***** SUPPLIED DATA *****

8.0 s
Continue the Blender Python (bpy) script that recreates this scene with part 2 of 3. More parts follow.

*****
***** SUPPLIED DATA *****

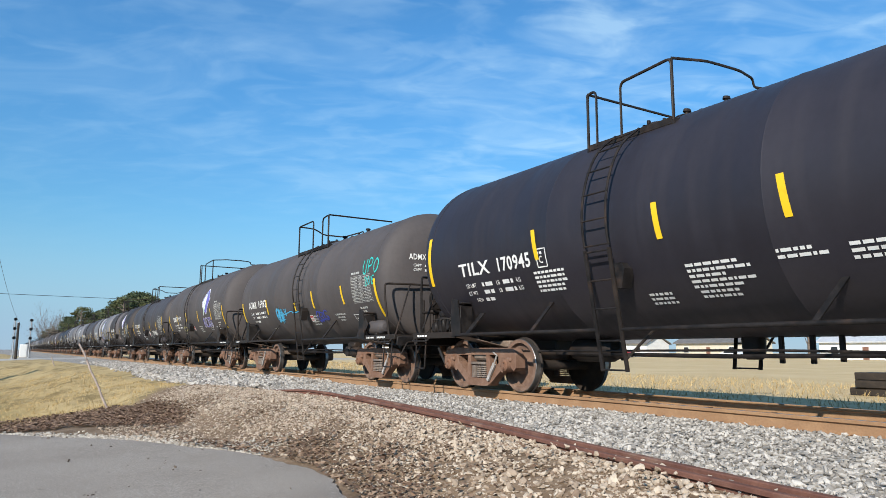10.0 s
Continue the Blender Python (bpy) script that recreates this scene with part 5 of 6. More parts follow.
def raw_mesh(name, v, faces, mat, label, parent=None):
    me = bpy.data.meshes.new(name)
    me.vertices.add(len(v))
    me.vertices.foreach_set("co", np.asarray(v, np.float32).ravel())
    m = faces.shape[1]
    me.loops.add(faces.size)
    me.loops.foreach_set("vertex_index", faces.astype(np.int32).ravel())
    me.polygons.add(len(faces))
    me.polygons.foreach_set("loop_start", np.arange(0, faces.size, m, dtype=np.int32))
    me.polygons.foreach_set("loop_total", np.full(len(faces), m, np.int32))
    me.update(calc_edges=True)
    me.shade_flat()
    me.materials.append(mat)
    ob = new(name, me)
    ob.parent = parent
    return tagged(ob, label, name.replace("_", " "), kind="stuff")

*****

* **PROBLEM TO WORK ON**:
Extract each line holding the string "parts".

* **WRITTEN ANSWER**:
Continue the Blender Python (bpy) script that recreates this scene with part 2 of 3. More parts follow.
Continue the Blender Python (bpy) script that recreates this scene with part 5 of 6. More parts follow.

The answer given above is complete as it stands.